*Material provided*.

-------------------------

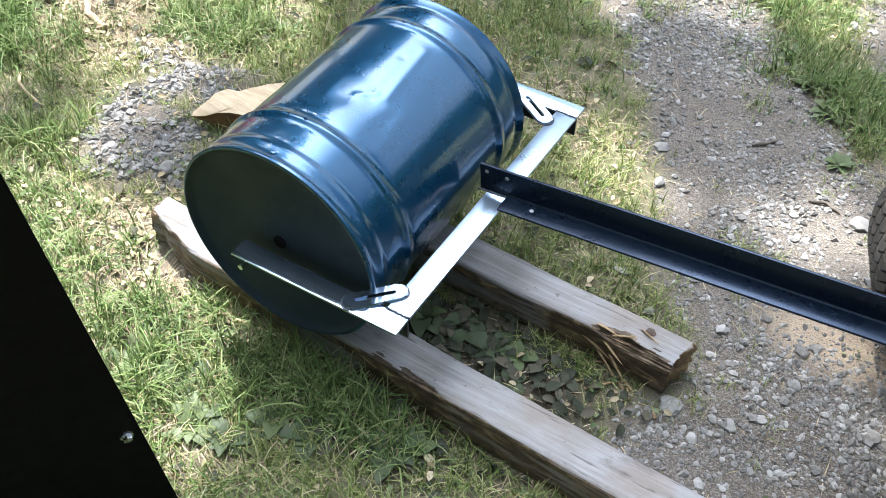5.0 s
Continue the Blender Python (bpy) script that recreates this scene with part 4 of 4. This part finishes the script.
LEAF = leaf_mesh("leaf", WEED)
DOCK = make_blade("dock_leaf", [(0.1, (0.028, 0.045, 0.022)), (0.5, (0.06, 0.085, 0.042)), (0.95, (0.13, 0.15, 0.09))], 0.5, 0.15)
DOCK_LEAF = leaf_mesh("dock_leaf", DOCK, 0.075, 0.048, 0.3, 0.7)


def weed(x, y, size, count, seed, mesh=None, label="low broad-leaved green weed growing in the ground"):
    k = random.Random(seed)
    z = height(x, y)
    t = thing("weed", (x, y, z), label, "weed", "broad-leaved weeds")
    for i in range(count):
        ob = new("leaf", mesh or LEAF)
        ob.parent = t
        s = size * k.uniform(0.6, 1.2)
        ob.matrix_basis = Matrix.Rotation(2 * math.pi * i / count + k.uniform(-0.4, 0.4), 4, "Z") @ Matrix.Translation((0.004, 0, 0.002)) @ Matrix.Rotation(k.uniform(-0.7, 0.0), 4, "Y") @ Matrix.Diagonal((s, s, s, 1))


for i, (x, y, s, c) in enumerate(((0.50, 1.29, 0.8, 11), (-0.20, 0.20, 1.0, 8), (-0.10, 0.27, 0.9, 8), (-0.30, -0.06, 1.1, 8), (-0.20, -0.12, 1.2, 7),
                                  (-0.42, -0.16, 1.2, 8), (0.12, 0.28, 0.9, 7), (-0.08, -0.05, 1.2, 7), (0.06, -0.04, 1.1, 6), (-0.55, -0.20, 1.0, 7),
                                  (0.42, 1.48, 1.1, 10), (0.52, 1.45, 0.9, 8), (0.34, 1.55, 1.0, 9), (-1.12, 0.80, 0.9, 8), (-1.0, 0.9, 0.8, 8), (-0.33, -0.22, 1.1, 8))):
    weed(*laid(x, y), s, c, i)


for i, (x, y, s, c) in enumerate(((-0.22, -0.12, 0.7, 7), (-0.10, 0.00, 0.8, 7), (-0.07, 0.055, 0.8, 5), (-0.34, -0.07, 0.7, 7), (-0.12, 0.29, 0.9, 7), (0.06, 0.30, 0.8, 6),
                                  (-0.18, 0.23, 0.8, 6), (-0.02, 0.25, 0.8, 6), (-0.28, -0.20, 0.65, 8), (-0.14, -0.10, 0.8, 7), (0.02, -0.05, 0.9, 6), (-0.42, -0.12, 0.9, 6),
                                  (-0.03, 0.34, 0.7, 5), (0.13, 0.24, 0.7, 5), (-0.20, 0.34, 0.8, 6), (-0.32, -0.14, 0.65, 6))):
    weed(x, y, s, c, i + 50, DOCK_LEAF, "dull grey-green dock plant growing beside the timbers")
for i, (x, y, s, c) in enumerate(((-1.23, 0.92, 0.6, 9), (-1.32, 0.78, 0.6, 8), (-1.06, 0.98, 0.6, 9), (-0.96, 0.93, 0.5, 8), (-1.45, 0.86, 0.6, 7), (0.36, 1.62, 0.8, 9), (0.50, 1.58, 0.7, 9),
                                  (0.58, 1.52, 0.7, 8), (0.26, 1.74, 0.8, 9), (0.66, 1.60, 0.8, 8), (-0.52, -0.16, 0.9, 7), (-0.60, -0.05, 0.7, 7))):
    weed(x, y, s, c, i + 80)


PETAL = make_blade("yellow_petal", [(0.1, (0.55, 0.42, 0.03)), (0.9, (0.75, 0.62, 0.06))], 0.5, 0.2)


def flower(x, y, tall, seed):
    k = random.Random(seed)
    z = height(x, y)
    t = thing("flower", (x, y, z), "small yellow flower on a thin green stem in the grass", "flower", "yellow flowers")
    bm = bmesh.new()
    top = Vector((x + k.uniform(-0.02, 0.02), y + k.uniform(-0.02, 0.02), z + tall))
    wire(bm, [Vector((x, y, z - 0.003)), Vector((x, y, z)).lerp(top, 0.5) + Vector((0.004, 0, 0)), top], 0.0011, 5)
    part("stem", bm, WEED, t)
    for i in range(5):
        a = 2 * math.pi * i / 5
        bm = bmesh.new()
        pts = [(0.001, 0), (0.004, -0.004), (0.009, -0.0045), (0.011, 0), (0.009, 0.0045), (0.004, 0.004)]
        vs = [bm.verts.new(top + Vector((u * math.cos(a) - w * math.sin(a), u * math.sin(a) + w * math.cos(a), 0.25 * u))) for u, w in pts]
        bm.faces.new(vs)
        part("petal", bm, PETAL, t)


flower(-0.835, -0.238, 0.06, 1)
flower(-0.853, -0.262, 0.05, 2)
flower(-0.78, -0.33, 0.05, 3)


def litter(name, mat, count, dens, size, area, label):
    pts = scatter(count, dens, area)
    base = leaf_mesh("litter_leaf", mat, 1.0, 0.62, 0.35, 0.35)
    tv = np.array([v.co for v in base.vertices])
    tl = np.array([i for p in base.polygons for i in p.vertices])
    bpy.data.meshes.remove(base)
    out = []
    for x, y, _ in pts:
        s = rng.uniform(*size)
        M = np.array((Matrix.Translation((x, y, height(x, y) + 0.006 + rng.uniform(0, 0.012))) @ Matrix.Rotation(rng.uniform(0, 6.3), 4, "Z") @ Matrix.Rotation(rng.uniform(-0.7, 0.7), 4, "X")
                      @ Matrix.Rotation(rng.uniform(-0.3, 0.4), 4, "Y") @ Matrix.Diagonal((s, s, s, 1))))
        out.append(tv @ M[:3, :3].T + M[:3, 3])
    lp = (np.arange(len(pts))[:, None] * len(tv) + tl[None]).ravel()
    me = quick_mesh(name, np.concatenate(out), lp, np.full(len(lp) // 4, 4), mat, True)
    return tagged(new(name, me), label, "leaves", kind="stuff")


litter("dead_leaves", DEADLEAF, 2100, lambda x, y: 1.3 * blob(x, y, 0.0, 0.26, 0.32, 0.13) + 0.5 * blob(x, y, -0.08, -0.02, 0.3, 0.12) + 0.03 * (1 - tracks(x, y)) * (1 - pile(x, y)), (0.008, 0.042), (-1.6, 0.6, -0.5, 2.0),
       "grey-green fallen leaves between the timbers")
litter("clover_leaves", WEED, 5000, lambda x, y: 0.6 * lushness(x, y) + 0.15 * meadow(x, y), (0.008, 0.022), (-2.2, 1.0, -0.8, 2.6), "small green clover and herb leaves in the grass")
litter("pale_litter", STRAW, 2600, lambda x, y: 0.6 * soil(x, y) + 0.5 * blob(x, y, -0.76, 0.06, 0.3, 0.2) + 0.10 * (1 - tracks(x, y)), (0.006, 0.024), (-2.2, 1.0, -0.8, 2.4), "pale dry leaf scraps and bark chips")

# ---------- trees round the yard, whose crowns shade it ----------
SUNNY = ((-1.51, 1.00, 0.20), (-1.60, 1.10, 0.18), (-1.46, 0.77, 0.30), (-1.25, 0.71, 0.20), (-1.11, 0.87, 0.22), (-1.36, 0.90, 0.18), (-1.58, 0.49, 0.22), (-1.74, 0.40, 0.18), (-1.33, 1.00, 0.10), (-1.05, 0.45, 0.07), (-1.07, 0.17, 0.07),
         (-0.74, 0.06, 0.14), (-0.66, -0.07, 0.20), (-0.47, -0.14, 0.17), (-0.88, -0.03, 0.14), (-0.72, -0.30, 0.24), (-0.48, -0.38, 0.22), (-0.58, 0.05, 0.10), (-0.40, -0.24, 0.14), (-1.09, 1.48, 0.06),
         (-0.29, 1.61, 0.05), (-0.16, 1.78, 0.04), (0.12, 2.00, 0.20), (0.26, 1.93, 0.13), (0.20, 2.16, 0.15), (0.62, 2.45, 0.10), (0.45, 2.60, 0.12), (0.02, 0.92, 0.05), (0.10, 0.88, 0.04), (0.01, 1.02, 0.02), (0.24, 0.92, -0.02), (0.38, 0.98, -0.01),
         (0.52, 1.07, 0.03), (0.55, 0.93, 0.01), (0.64, 1.06, 0.02), (0.50, 1.20, -0.02), (0.69, 0.72, -0.02), (0.30, 2.40, 0.06), (1.50, -0.30, 0.06))


def tree(x, y, tall, spread, low, count, seed, leaf=0.11, wood=1.0):
    k = random.Random(seed)
    g = np.random.default_rng(seed)
    t = thing("tree", (x, y, 0), "broad-leaved tree with a full green crown beside the yard", "tree", "trees round the yard")
    bm = bmesh.new()
    pts = [Vector((x, y, -0.1))]
    for i in range(1, 7):
        pts.append(Vector((x + k.uniform(-0.12, 0.12) * i / 3, y + k.uniform(-0.12, 0.12) * i / 3, tall * 0.8 * i / 6)))
    for a, b, i in zip(pts, pts[1:], range(6)):
        tube(bm, a, b, 0.17 * wood * (1 - i / 7), 10, 0.17 * wood * (1 - (i + 1) / 7))
    ends = []
    for i in range(14):
        p = pts[2 + i % 4]
        a = k.uniform(0, 6.3)
        r = spread * k.uniform(0.5, 0.95)
        e = Vector((x + r * math.cos(a), y + r * math.sin(a), low + (tall - low) * k.uniform(0.1, 0.9)))
        tube(bm, p, e, 0.05 * wood, 6, 0.012 * wood)
        ends.append(e)
    part("trunk", bm, BARK, t)
    centres = np.array([tuple(e) for e in ends] + [tuple(pts[-1])])
    n = count
    c = centres[g.integers(0, len(centres), n)]
    p = c + g.normal(0, 1, (n, 3)) * np.array([spread * 0.28, spread * 0.28, (tall - low) * 0.16])
    p[:, 2] = np.maximum(p[:, 2], low * 0.9)
    S = np.array(SUN_DIR)
    q = p - S[None] * (p[:, 2:3] / S[2])
    keep = np.ones(n, bool)
    for sx, sy, sr in SUNNY:
        sx, sy = laid(sx, sy)
        keep &= np.hypot(q[:, 0] - sx, q[:, 1] - sy) > sr + 0.9 * leaf
    p = p[keep]
    n = len(p)
    u = g.normal(0, 1, (n, 3))
    u /= np.linalg.norm(u, axis=1, keepdims=True)
    w = np.cross(u, g.normal(0, 1, (n, 3)))
    w /= np.linalg.norm(w, axis=1, keepdims=True)
    s = g.uniform(0.6, 1.3, n)[:, None] * leaf
    v = np.stack([p - u * s, p + w * s * 0.5, p + u * s, p - w * s * 0.5], 1).reshape(-1, 3)
    v -= np.array([x, y, 0])
    me = quick_mesh("crown", v, np.arange(4 * n), np.full(n, 4), TREELEAF)
    ob = new("crown", me)
    ob.parent = t


tree(-6.8, 5.7, 14.8, 2.4, 10.6, 24000, 1, 0.10, 0.4)
tree(-8.2, 7.6, 9.6, 2.8, 3.2, 12000, 2, 0.15, 0.6)
tree(-7.6, 9.2, 8.6, 2.4, 2.2, 9000, 61, 0.18, 0.6)
for i, (deg, far) in enumerate(((172, 9.5), (205, 9), (228, 9.5), (252, 9), (276, 9.5), (300, 9), (326, 9))):
    tree(far * math.cos(radians(deg)), 0.5 + far * math.sin(radians(deg)), 7.5 + (i % 3) * 0.7, 2.7, 1.0, 4200, i + 10, 0.24)
for i, (deg, far) in enumerate(((350, 11), (8, 12), (26, 11.5), (43, 12), (60, 12.5), (76, 13), (92, 13.5), (106, 14))):
    tree(far * math.cos(radians(deg)), 0.5 + far * math.sin(radians(deg)), 4.0 + (i % 3) * 0.4, 2.2, 0.6, 3200, i + 70, 0.22)
for i, (deg, far) in enumerate(((158, 13), (185, 12.5), (196, 14))):
    tree(far * math.cos(radians(deg)), 0.5 + far * math.sin(radians(deg)), 11.0, 3.0, 1.2, 4500, i + 40, 0.27)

-------------------------

*Goal of the exercise*.
Extract verbatim only those lines that run from the line with "Continue the Blender" to the line with "0.048, 0.3, 0.7)", inclusive.

*Reply to the task*.
Continue the Blender Python (bpy) script that recreates this scene with part 4 of 4. This part finishes the script.
LEAF = leaf_mesh("leaf", WEED)
DOCK = make_blade("dock_leaf", [(0.1, (0.028, 0.045, 0.022)), (0.5, (0.06, 0.085, 0.042)), (0.95, (0.13, 0.15, 0.09))], 0.5, 0.15)
DOCK_LEAF = leaf_mesh("dock_leaf", DOCK, 0.075, 0.048, 0.3, 0.7)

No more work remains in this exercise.